■ **Exercise goal**
Images are not part of the copy; transcribe all the data exactly.

■ **Provided data**
# # #

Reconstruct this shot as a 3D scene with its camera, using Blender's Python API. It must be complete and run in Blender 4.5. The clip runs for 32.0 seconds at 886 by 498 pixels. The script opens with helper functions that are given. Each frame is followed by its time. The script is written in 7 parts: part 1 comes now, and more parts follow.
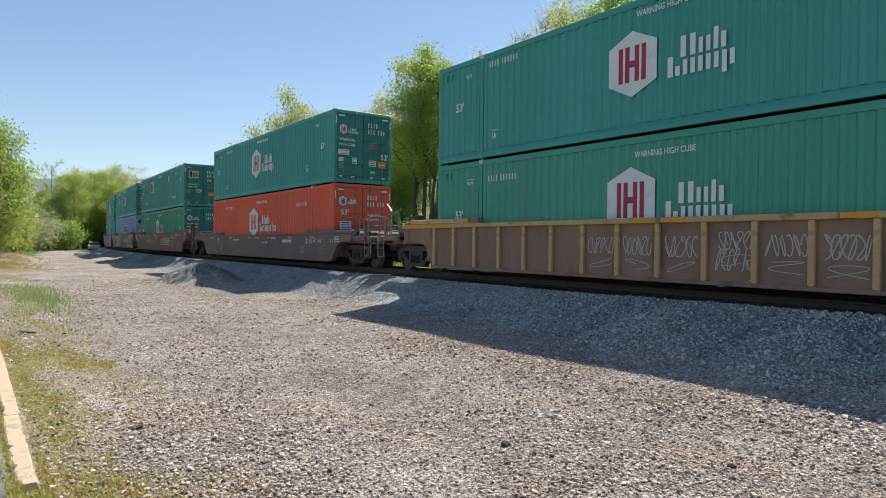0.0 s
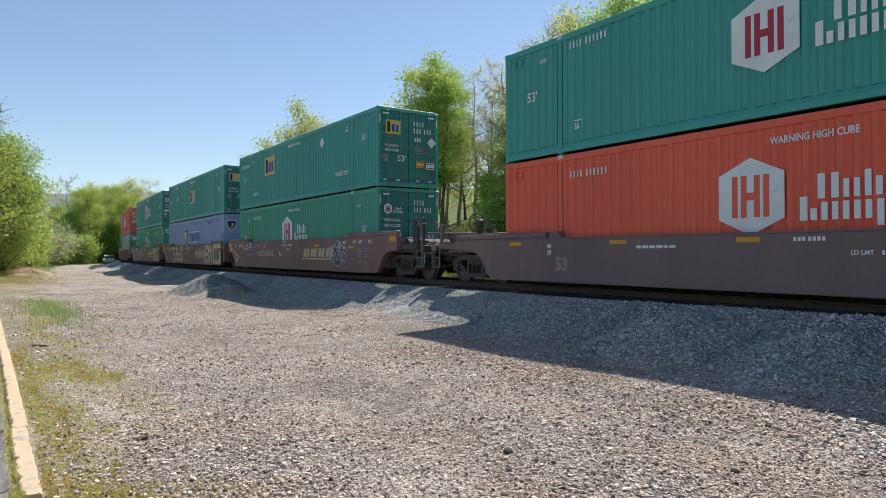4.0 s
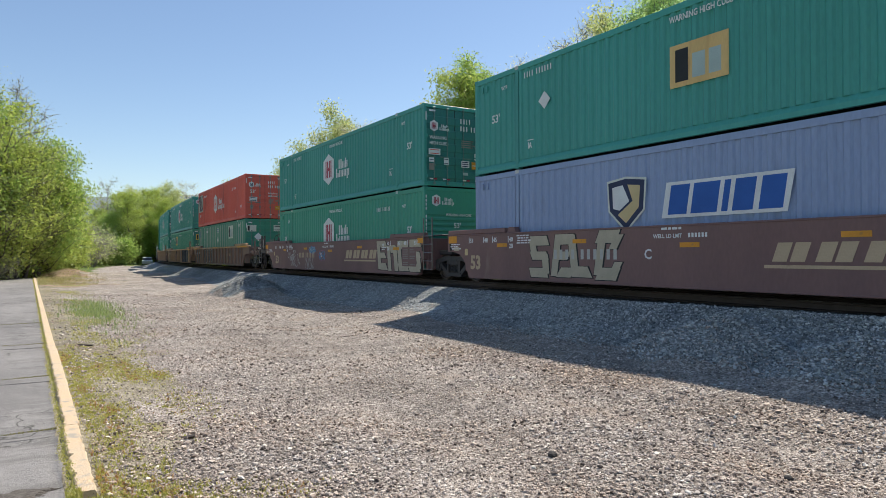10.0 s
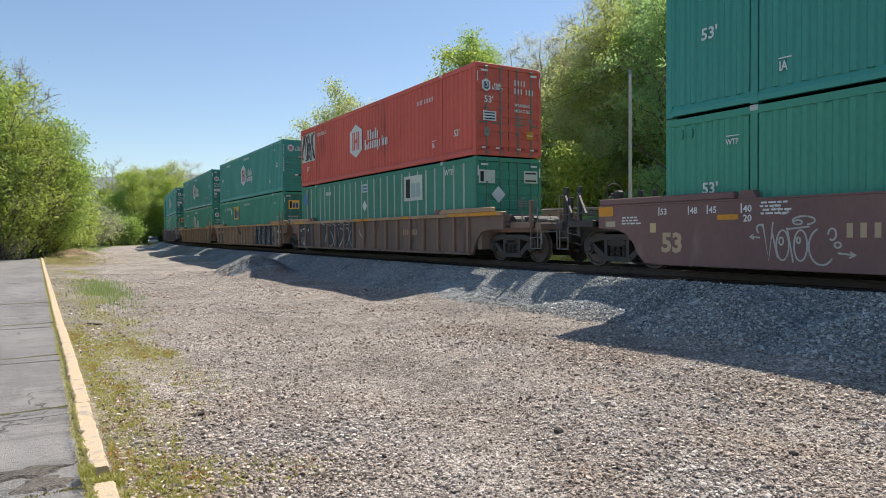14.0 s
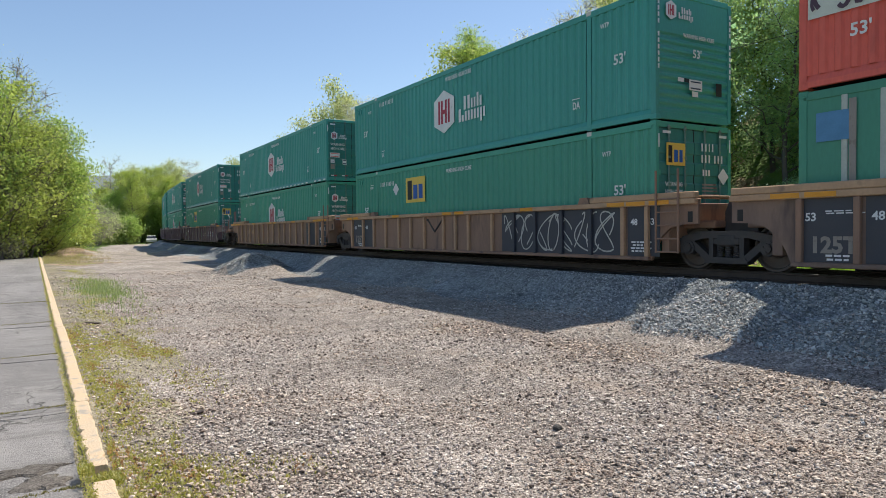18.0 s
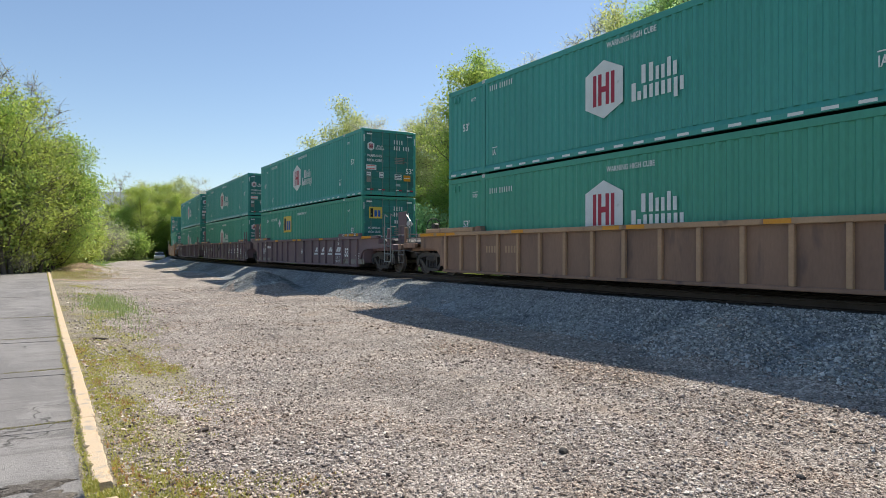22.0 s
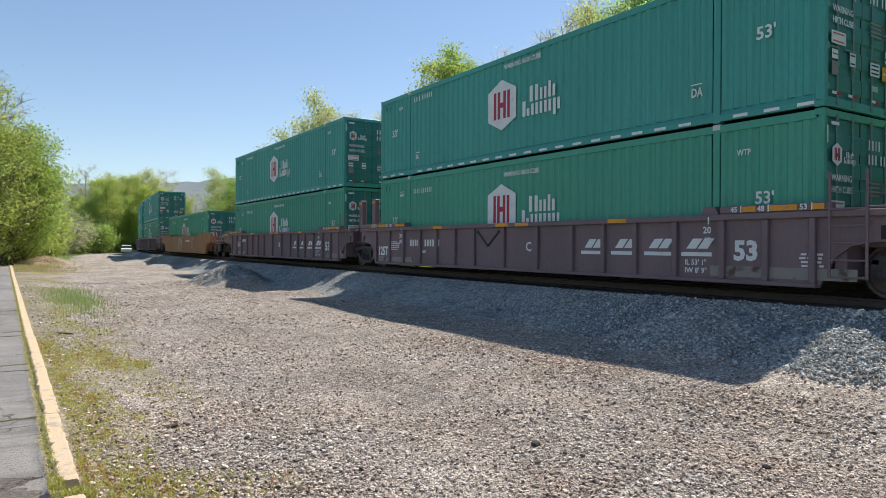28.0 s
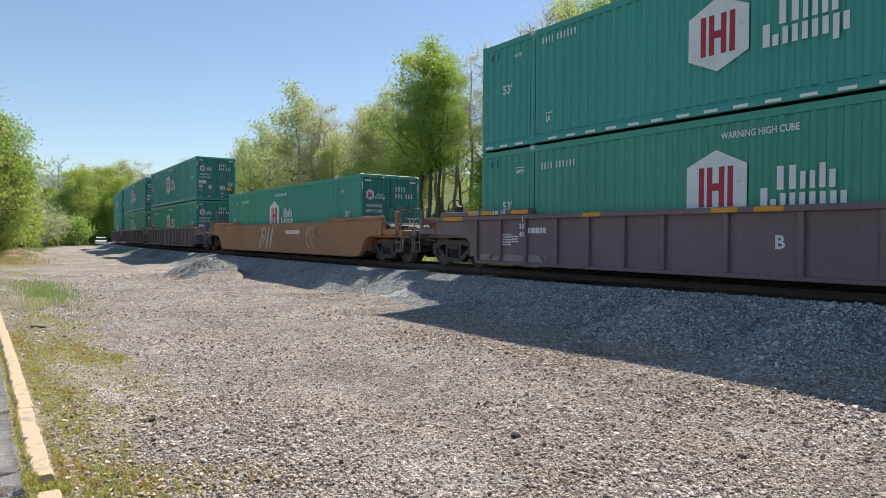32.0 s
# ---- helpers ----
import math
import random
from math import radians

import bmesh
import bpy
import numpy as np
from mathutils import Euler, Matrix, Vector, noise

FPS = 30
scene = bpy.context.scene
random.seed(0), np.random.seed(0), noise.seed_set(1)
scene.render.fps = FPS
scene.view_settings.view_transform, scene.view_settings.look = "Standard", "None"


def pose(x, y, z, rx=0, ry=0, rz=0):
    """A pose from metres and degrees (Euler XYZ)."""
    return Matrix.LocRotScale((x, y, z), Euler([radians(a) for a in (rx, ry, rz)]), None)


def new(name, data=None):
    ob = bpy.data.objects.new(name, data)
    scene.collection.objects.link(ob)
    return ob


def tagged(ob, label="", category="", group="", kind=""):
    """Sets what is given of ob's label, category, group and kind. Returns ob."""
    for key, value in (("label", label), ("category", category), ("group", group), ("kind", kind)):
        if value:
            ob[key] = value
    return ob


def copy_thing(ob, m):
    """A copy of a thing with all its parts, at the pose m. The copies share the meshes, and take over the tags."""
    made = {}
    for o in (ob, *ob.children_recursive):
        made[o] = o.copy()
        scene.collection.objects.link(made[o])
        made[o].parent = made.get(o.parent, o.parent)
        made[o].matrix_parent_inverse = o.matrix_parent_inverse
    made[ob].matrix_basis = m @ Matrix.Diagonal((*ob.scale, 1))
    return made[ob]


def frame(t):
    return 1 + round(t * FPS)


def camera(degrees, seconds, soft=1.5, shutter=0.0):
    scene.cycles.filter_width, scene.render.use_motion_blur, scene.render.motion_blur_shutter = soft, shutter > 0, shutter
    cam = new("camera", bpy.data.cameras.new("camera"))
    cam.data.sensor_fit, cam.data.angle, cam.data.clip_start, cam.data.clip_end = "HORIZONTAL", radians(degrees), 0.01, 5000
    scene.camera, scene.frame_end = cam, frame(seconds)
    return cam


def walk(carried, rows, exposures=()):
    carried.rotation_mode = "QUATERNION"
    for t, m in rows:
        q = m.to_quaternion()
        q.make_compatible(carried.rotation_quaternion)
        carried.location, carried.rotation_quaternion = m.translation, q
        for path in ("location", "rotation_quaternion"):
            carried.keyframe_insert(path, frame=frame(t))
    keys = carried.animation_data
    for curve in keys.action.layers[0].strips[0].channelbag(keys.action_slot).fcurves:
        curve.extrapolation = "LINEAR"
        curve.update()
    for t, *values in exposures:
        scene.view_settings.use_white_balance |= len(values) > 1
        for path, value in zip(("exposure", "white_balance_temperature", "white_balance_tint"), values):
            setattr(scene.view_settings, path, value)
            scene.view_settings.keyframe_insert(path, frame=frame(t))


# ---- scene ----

# # #

■ **Response to this task**
Reconstruct this shot as a 3D scene with its camera, using Blender's Python API. It must be complete and run in Blender 4.5. The clip runs for 32.0 seconds at 886 by 498 pixels. The script opens with helper functions that are given. Each frame is followed by its time. The script is written in 7 parts: part 1 comes now, and more parts follow.
0.0 s
4.0 s
10.0 s
14.0 s
18.0 s
22.0 s
28.0 s
32.0 s
# ---- helpers ----
import math
import random
from math import radians

import bmesh
import bpy
import numpy as np
from mathutils import Euler, Matrix, Vector, noise

FPS = 30
scene = bpy.context.scene
random.seed(0), np.random.seed(0), noise.seed_set(1)
scene.render.fps = FPS
scene.view_settings.view_transform, scene.view_settings.look = "Standard", "None"


def pose(x, y, z, rx=0, ry=0, rz=0):
    """A pose from metres and degrees (Euler XYZ)."""
    return Matrix.LocRotScale((x, y, z), Euler([radians(a) for a in (rx, ry, rz)]), None)


def new(name, data=None):
    ob = bpy.data.objects.new(name, data)
    scene.collection.objects.link(ob)
    return ob


def tagged(ob, label="", category="", group="", kind=""):
    """Sets what is given of ob's label, category, group and kind. Returns ob."""
    for key, value in (("label", label), ("category", category), ("group", group), ("kind", kind)):
        if value:
            ob[key] = value
    return ob


def copy_thing(ob, m):
    """A copy of a thing with all its parts, at the pose m. The copies share the meshes, and take over the tags."""
    made = {}
    for o in (ob, *ob.children_recursive):
        made[o] = o.copy()
        scene.collection.objects.link(made[o])
        made[o].parent = made.get(o.parent, o.parent)
        made[o].matrix_parent_inverse = o.matrix_parent_inverse
    made[ob].matrix_basis = m @ Matrix.Diagonal((*ob.scale, 1))
    return made[ob]


def frame(t):
    return 1 + round(t * FPS)


def camera(degrees, seconds, soft=1.5, shutter=0.0):
    scene.cycles.filter_width, scene.render.use_motion_blur, scene.render.motion_blur_shutter = soft, shutter > 0, shutter
    cam = new("camera", bpy.data.cameras.new("camera"))
    cam.data.sensor_fit, cam.data.angle, cam.data.clip_start, cam.data.clip_end = "HORIZONTAL", radians(degrees), 0.01, 5000
    scene.camera, scene.frame_end = cam, frame(seconds)
    return cam


def walk(carried, rows, exposures=()):
    carried.rotation_mode = "QUATERNION"
    for t, m in rows:
        q = m.to_quaternion()
        q.make_compatible(carried.rotation_quaternion)
        carried.location, carried.rotation_quaternion = m.translation, q
        for path in ("location", "rotation_quaternion"):
            carried.keyframe_insert(path, frame=frame(t))
    keys = carried.animation_data
    for curve in keys.action.layers[0].strips[0].channelbag(keys.action_slot).fcurves:
        curve.extrapolation = "LINEAR"
        curve.update()
    for t, *values in exposures:
        scene.view_settings.use_white_balance |= len(values) > 1
        for path, value in zip(("exposure", "white_balance_temperature", "white_balance_tint"), values):
            setattr(scene.view_settings, path, value)
            scene.view_settings.keyframe_insert(path, frame=frame(t))


# ---- scene ----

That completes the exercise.